MacAdam's work is often described as "fibre art" which became a widely accepted art form in the 1970s. "Fibre Columns/Romanesque Church" and "Atmosphere of the Floating Cube" are two early pieces by the artist that were influential in the fibre art movement, and were featured in books such as "The Art Fabric Mainstream" by Mildred Constantine and Jack Lenor Larsen. There they describe how "she knit hundreds of gold and silver lengths, stretched them into concave panels, and composed them as a cube. Then, with powerful knee-height floodlights, she transformed the whole into a haloed radiance." In these works, Horiuchi MacAdam established her affinity for working on a large scale, differentiating her from many other textile and fibre artists of the time.

=== Textile playgrounds ===

MacAdam is best known for her work with large-scale textile structures. She was inspired to create textile playground spaces for children after seeing children climbing in a three-dimensional textile sculpture that she was exhibiting. After this discovery, she began to observe the lack of parks and playground in Tokyo, where she was living at the time, and the negative effect that was having on children. In 1971, she created her first work intended for children, which was later donated to a Tokyo kindergarten designed by Hatsue Yamada. She exhibited her next piece at the National Museum of Modern Art in Kyoto.

In the early 1970s, MacAdam's work shifted from being simply fibre art, to interactive spaces as well as a leap from muted colours to a rainbow palette. This timeline corresponds with the birth of her son at the age of 44 and a move in 1988 to her husband Charles' native Nova Scotia, Canada.

In 1979, MacAdam collaborated with Fumiaki Takano, a landscape architect, to create another large-scale playspace for a new national park in Okinawa. She was then commissioned to create a similar for the Hakone Open-Air Museum in Kanagawa. These commissions allowed her to begin her work with nylon. The crocheted playground structures are assembled in sections by a team, and can literally use "tons" of nylon. The research that she undertook on public leisure spaces, mainly focused on Japan, has influenced her perspective on the role of playgrounds and parks in the development of children. Her structures are designed for children to have a space to take risks and explore in a safe environment. The spaces are intended to let children use their imagination.

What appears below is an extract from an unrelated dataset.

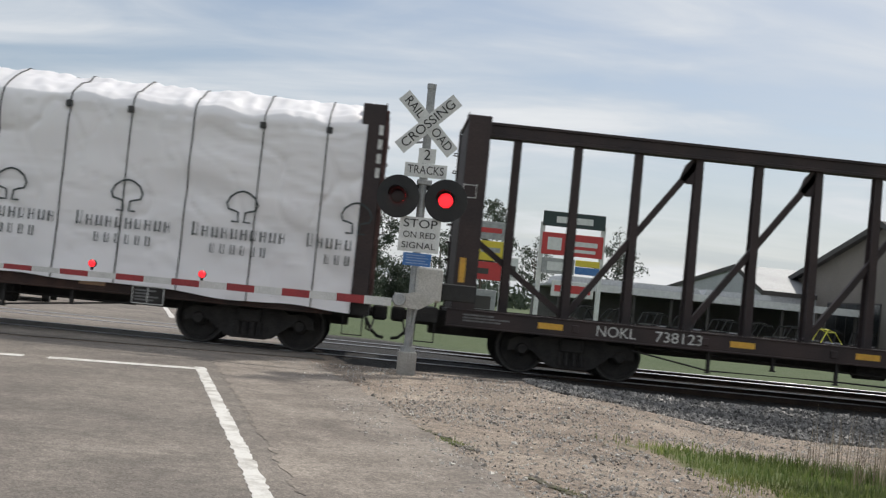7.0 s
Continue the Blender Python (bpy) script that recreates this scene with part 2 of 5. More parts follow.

In 1990, MacAdam established a business with her husband, Charles MacAdam, called Interplay Design and Manufacturing. The business operates out of Bridgetown, Nova Scotia, where the couple worked on commissioned projects.

MacAdams's textile playspaces are now installed in various locations worldwide, including projects in Spain, Singapore, Shanghai, New Zealand and Seoul.

=== Medium ===

To create her earlier works, MacAdam used a Japanese-developed material called Vinylon, a durable product but inferior to the nylon she has used in her later works which she crochets and dyes herself at her studio in Bridgetown, Nova Scotia.

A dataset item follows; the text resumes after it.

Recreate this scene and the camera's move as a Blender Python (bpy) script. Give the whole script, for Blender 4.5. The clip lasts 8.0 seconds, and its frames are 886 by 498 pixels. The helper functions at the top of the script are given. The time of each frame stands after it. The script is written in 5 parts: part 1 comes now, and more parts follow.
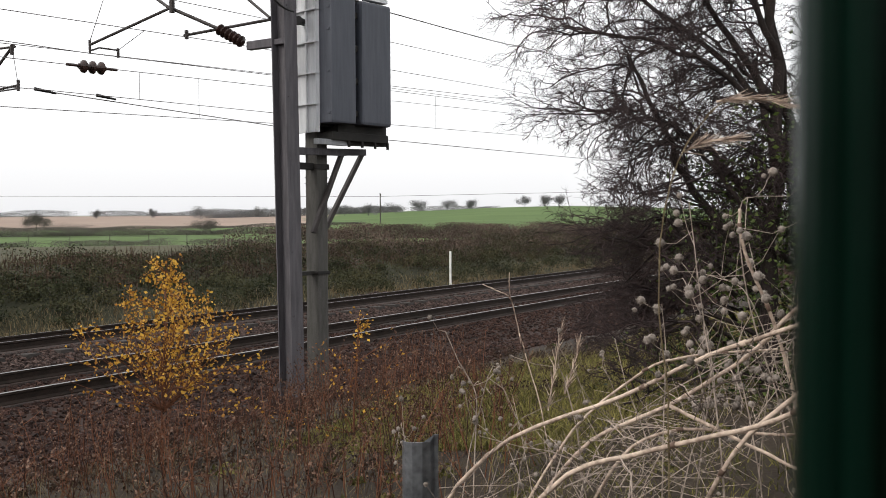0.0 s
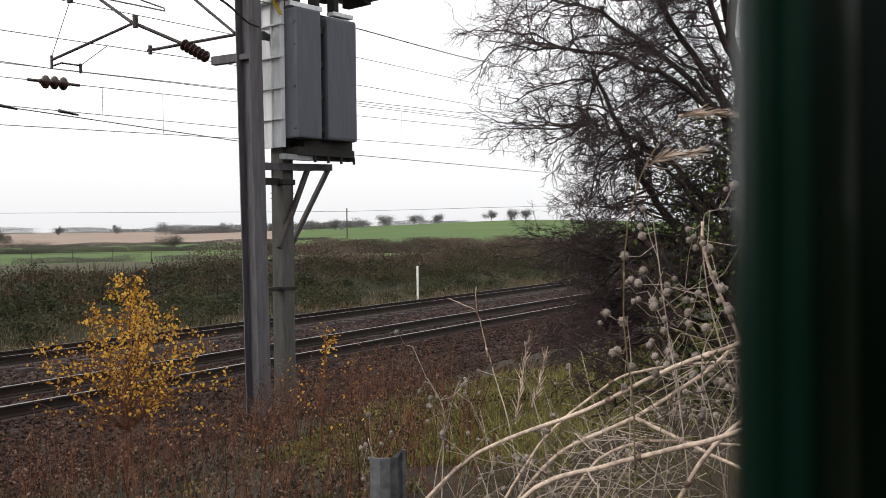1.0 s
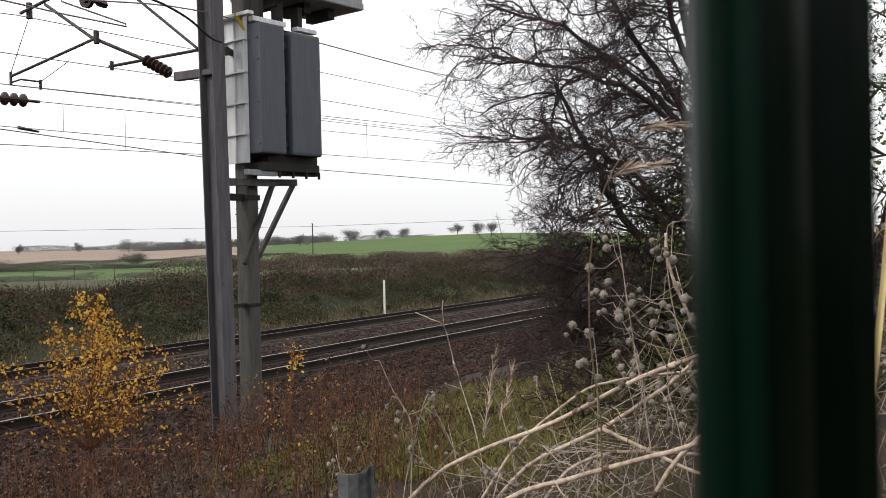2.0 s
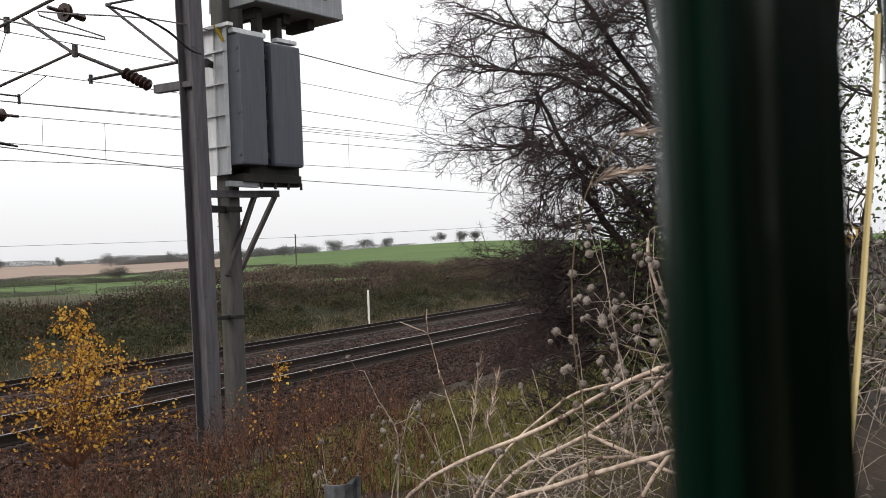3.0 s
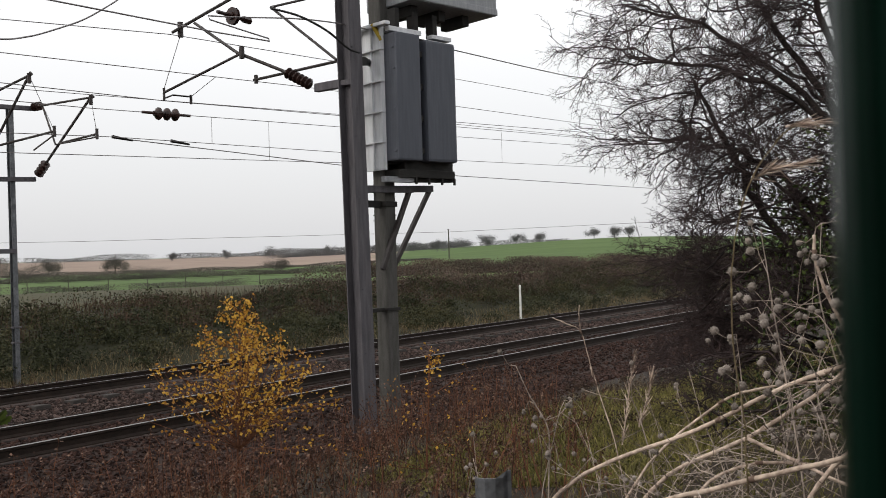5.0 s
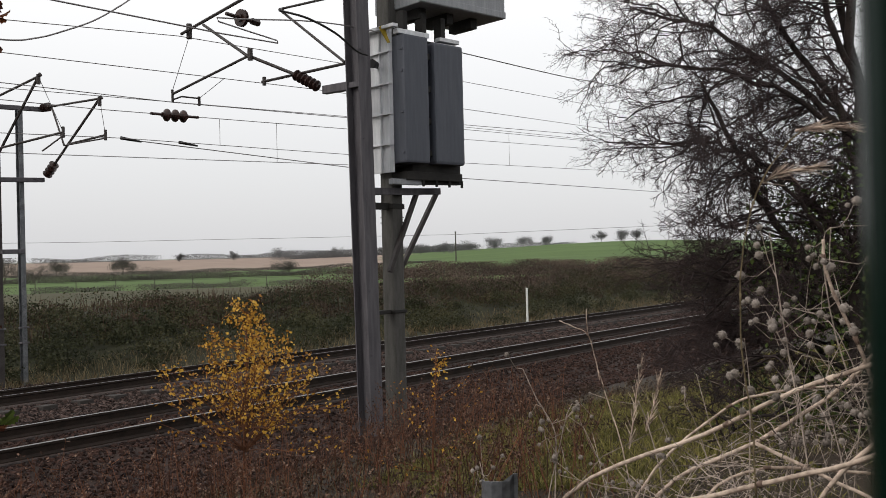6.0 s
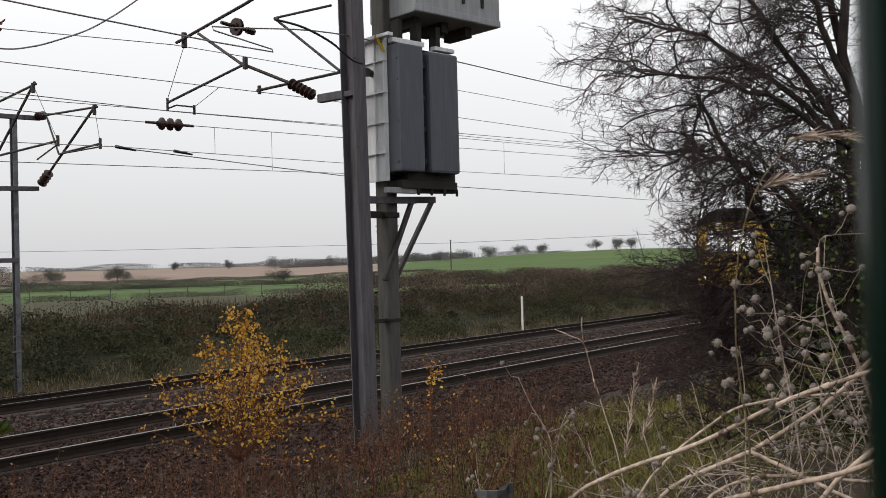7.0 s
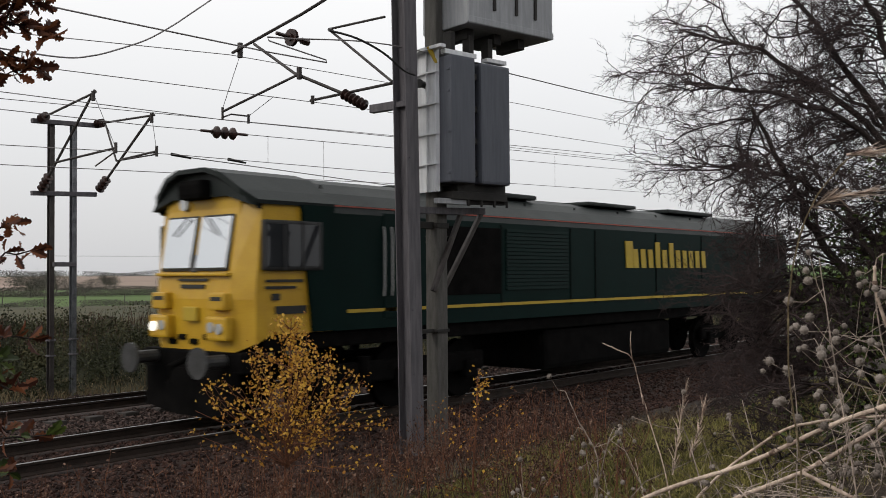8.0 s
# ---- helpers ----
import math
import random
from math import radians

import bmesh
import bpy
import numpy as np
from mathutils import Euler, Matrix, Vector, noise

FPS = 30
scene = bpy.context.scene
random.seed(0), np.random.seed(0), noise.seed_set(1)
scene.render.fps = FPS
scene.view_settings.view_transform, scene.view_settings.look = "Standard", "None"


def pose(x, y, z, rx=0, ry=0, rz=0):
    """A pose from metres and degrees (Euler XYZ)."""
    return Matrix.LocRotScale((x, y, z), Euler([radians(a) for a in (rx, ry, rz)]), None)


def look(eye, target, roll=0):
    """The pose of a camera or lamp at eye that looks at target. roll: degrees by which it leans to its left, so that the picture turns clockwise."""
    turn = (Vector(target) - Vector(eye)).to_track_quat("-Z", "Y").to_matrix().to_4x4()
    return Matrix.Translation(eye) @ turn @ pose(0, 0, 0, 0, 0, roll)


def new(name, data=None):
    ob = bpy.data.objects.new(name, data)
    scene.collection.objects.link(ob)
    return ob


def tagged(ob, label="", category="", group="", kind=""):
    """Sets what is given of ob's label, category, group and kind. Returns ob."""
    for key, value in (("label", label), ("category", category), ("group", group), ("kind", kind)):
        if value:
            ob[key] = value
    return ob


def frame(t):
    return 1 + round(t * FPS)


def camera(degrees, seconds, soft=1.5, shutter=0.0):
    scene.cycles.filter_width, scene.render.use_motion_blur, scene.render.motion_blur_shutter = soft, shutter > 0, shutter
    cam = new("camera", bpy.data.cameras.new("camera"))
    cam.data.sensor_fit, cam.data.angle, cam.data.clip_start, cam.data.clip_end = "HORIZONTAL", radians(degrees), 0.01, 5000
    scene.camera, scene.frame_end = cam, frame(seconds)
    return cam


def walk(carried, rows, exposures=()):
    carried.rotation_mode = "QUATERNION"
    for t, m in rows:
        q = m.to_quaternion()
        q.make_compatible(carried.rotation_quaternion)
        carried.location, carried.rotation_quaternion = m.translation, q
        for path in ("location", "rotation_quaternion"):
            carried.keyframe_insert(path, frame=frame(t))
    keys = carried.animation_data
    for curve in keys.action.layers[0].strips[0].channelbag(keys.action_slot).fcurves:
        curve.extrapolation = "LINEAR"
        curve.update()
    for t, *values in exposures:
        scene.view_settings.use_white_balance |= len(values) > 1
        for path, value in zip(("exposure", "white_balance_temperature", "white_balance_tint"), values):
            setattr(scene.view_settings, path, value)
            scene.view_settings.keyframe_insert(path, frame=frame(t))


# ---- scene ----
from collections import defaultdict

cam = camera(49.5, 8.0, soft=0.75, shutter=0.12)
cam.data.dof.use_dof, cam.data.dof.focus_distance, cam.data.dof.aperture_fstop = True, 13.0, 26.0
EYE_Z = 2.3
# t, y, yaw, pitch, roll: a hand-held camera that turns on the spot
TURNS = [
    (0.0, 0.0020, -56.83, -2.00, 0.26), (0.5, 0.0010, -57.47, -1.70, 0.55), (1.0, 0.0000, -58.80, -1.15, 0.62),
    (1.5, -0.0002, -60.03, -0.68, 0.72), (2.2, -0.0010, -61.05, -0.25, 1.50), (3.0, -0.0018, -61.80, 0.13, 2.18),
    (3.5, -0.0020, -62.13, 0.37, 2.24), (4.0, -0.0016, -62.22, 0.49, 1.64), (4.5, -0.0010, -61.33, 0.39, 1.96),
    (4.6, -0.0010, -58.95, 0.34, 1.92), (4.8, -0.0011, -54.85, 0.22, 1.80), (5.0, -0.0012, -52.74, 0.14, 1.69), (5.2, -0.0010, -52.05, 0.02, 1.65), (5.7, 0.0000, -52.20, 0.20, 1.50),
    (6.5, 0.0008, -52.50, 0.50, 1.30), (7.0, 0.0008, -52.62, 0.80, 1.44), (7.5, 0.0000, -51.66, 1.27, 1.48),
    (8.0, 0.0000, -49.72, 1.51, 0.39)]
walk(cam, [(t, pose(0, y, EYE_Z, 90 + p, r, w)) for t, y, w, p, r in TURNS],
     exposures=[(0, 0.36), (3.0, 0.26), (4.3, 0.24), (5.2, -0.04), (7.0, -0.09), (8.0, -0.17)])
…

MacAdam's playscape structures are almost entirely made by hand, with the addition of mechanically knotted elements in some pieces. Each work is original. She has cited the architecture of Antonio Gaudi and Iranian mosques as inspiration for her structural textile work.

=== Exhibitions ===

MacAdam has exhibited textile work in museums and galleries in Asia, North America and Europe. Her exhibitions have been displayed in the Museum of Modern Art in New York City, New York, USA; the National Museum of Modern Art, Kyoto. Japan; the Palais des congrès de Paris, France; the Cleveland Museum of Art in Cleveland, Ohio; the Metropolitan Museum of Manila in Manila, Philippines; The Museum of Modern Art, Gunma, Japan; Galerie Alice Pauly in Lausanne, Switzerland; the Tokyo Metropolitan Art Museum in Tokyo, Japan; Honolulu Museum of Art Spalding House, Hawaii, USA; OliOli Children's Museum in Dubai UAE; and the Anna Leonowens Gallery at NSCAD University in Halifax, Nova Scotia, Canada. Her textile sculpture entitled "Atmosphere of the Floating Cube", owned by the Kyoto National Museum of Modern Art was included in a survey of modern influential textile artists from Japan at the Fukuoka Prefectural Museum of Art.

MacAdam has also designed textiles commissioned for stage display. The Nonoichi City Culture Center's main hall displays a large curtain created by the artist called "Luminous".

In 2013, MacAdam, along with Charles MacAdam and structural designer Norihide Imagawa, installed another site-specific work titled Harmonic Motion for "Enel Contemporanea 2013" in the Museo d'Arte Contemporanea Roma in Rome, Italy. This recent work touches on the theme of how the human body interacts with space and materials, an idea that is present in much of her architectural work.

== Publications ==

MacAdam has also published several books, including from a line, a two-volume reference text on textile sculpture and Embroidery & Braiding: Japanese Craft, a book on embroidery techniques written jointly with Kayako Alkawa. In these books she did hundreds of illustrations demonstrating knitting, crochet, and knot making techniques she studied and learned from different cultures around the world. Her contributions are also included two European publications on public spaces for children, Design for Fun: Playgrounds and Great Kids Spaces. She also wrote a series of articles called "Japanese Textiles Today", for Shenshoku no Bi Magazine. She has also contributed to other magazines in Japan and the United States.

=== Books ===

- from a line. Kyoto: Shenshoku to Seikatsu, 1986.
- Embroidery & Braiding: Japanese Craft, Volume 2, Kyoto: Tankosha, 1978 (with Kayoko Aikawa).